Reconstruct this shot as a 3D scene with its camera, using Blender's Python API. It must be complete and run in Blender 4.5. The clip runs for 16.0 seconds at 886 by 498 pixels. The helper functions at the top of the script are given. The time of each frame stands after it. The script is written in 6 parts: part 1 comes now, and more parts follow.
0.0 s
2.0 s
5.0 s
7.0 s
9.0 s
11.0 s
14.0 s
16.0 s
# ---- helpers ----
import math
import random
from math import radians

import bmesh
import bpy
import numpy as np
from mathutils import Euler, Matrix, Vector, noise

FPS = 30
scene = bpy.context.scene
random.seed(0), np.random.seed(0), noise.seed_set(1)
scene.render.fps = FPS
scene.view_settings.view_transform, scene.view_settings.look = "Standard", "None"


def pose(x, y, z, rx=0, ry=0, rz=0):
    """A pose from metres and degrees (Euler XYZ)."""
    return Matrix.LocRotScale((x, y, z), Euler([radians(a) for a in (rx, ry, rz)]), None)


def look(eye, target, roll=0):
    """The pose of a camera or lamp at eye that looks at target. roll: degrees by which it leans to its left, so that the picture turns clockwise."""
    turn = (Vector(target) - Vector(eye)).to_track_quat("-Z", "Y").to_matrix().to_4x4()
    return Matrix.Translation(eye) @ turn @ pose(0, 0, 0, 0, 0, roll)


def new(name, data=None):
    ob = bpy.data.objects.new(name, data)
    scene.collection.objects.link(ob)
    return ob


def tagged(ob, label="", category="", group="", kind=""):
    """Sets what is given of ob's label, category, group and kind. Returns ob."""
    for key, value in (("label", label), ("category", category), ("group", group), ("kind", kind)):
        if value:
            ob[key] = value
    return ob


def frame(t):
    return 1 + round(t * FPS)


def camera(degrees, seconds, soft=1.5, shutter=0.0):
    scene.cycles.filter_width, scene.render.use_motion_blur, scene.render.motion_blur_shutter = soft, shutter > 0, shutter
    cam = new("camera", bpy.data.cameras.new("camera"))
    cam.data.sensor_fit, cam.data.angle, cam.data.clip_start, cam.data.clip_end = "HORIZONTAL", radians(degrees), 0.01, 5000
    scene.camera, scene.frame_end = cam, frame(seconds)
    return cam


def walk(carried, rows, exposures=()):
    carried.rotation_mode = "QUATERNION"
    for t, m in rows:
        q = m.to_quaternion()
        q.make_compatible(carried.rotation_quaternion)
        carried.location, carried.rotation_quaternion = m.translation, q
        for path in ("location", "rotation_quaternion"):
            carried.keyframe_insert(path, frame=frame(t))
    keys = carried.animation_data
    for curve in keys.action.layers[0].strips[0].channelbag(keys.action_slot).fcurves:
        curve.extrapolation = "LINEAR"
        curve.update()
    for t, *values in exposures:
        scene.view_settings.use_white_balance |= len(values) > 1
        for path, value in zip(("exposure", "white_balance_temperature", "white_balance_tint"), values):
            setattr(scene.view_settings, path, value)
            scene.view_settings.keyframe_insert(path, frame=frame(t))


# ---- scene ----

## Set exercise
Please quote nothing but the lines from the line with "scene.view_settings.use_white_balance |= len(values)" through the end of the data above, exactly as written, ends included.

## Response for this exercise
        scene.view_settings.use_white_balance |= len(values) > 1
        for path, value in zip(("exposure", "white_balance_temperature", "white_balance_tint"), values):
            setattr(scene.view_settings, path, value)
            scene.view_settings.keyframe_insert(path, frame=frame(t))


# ---- scene ----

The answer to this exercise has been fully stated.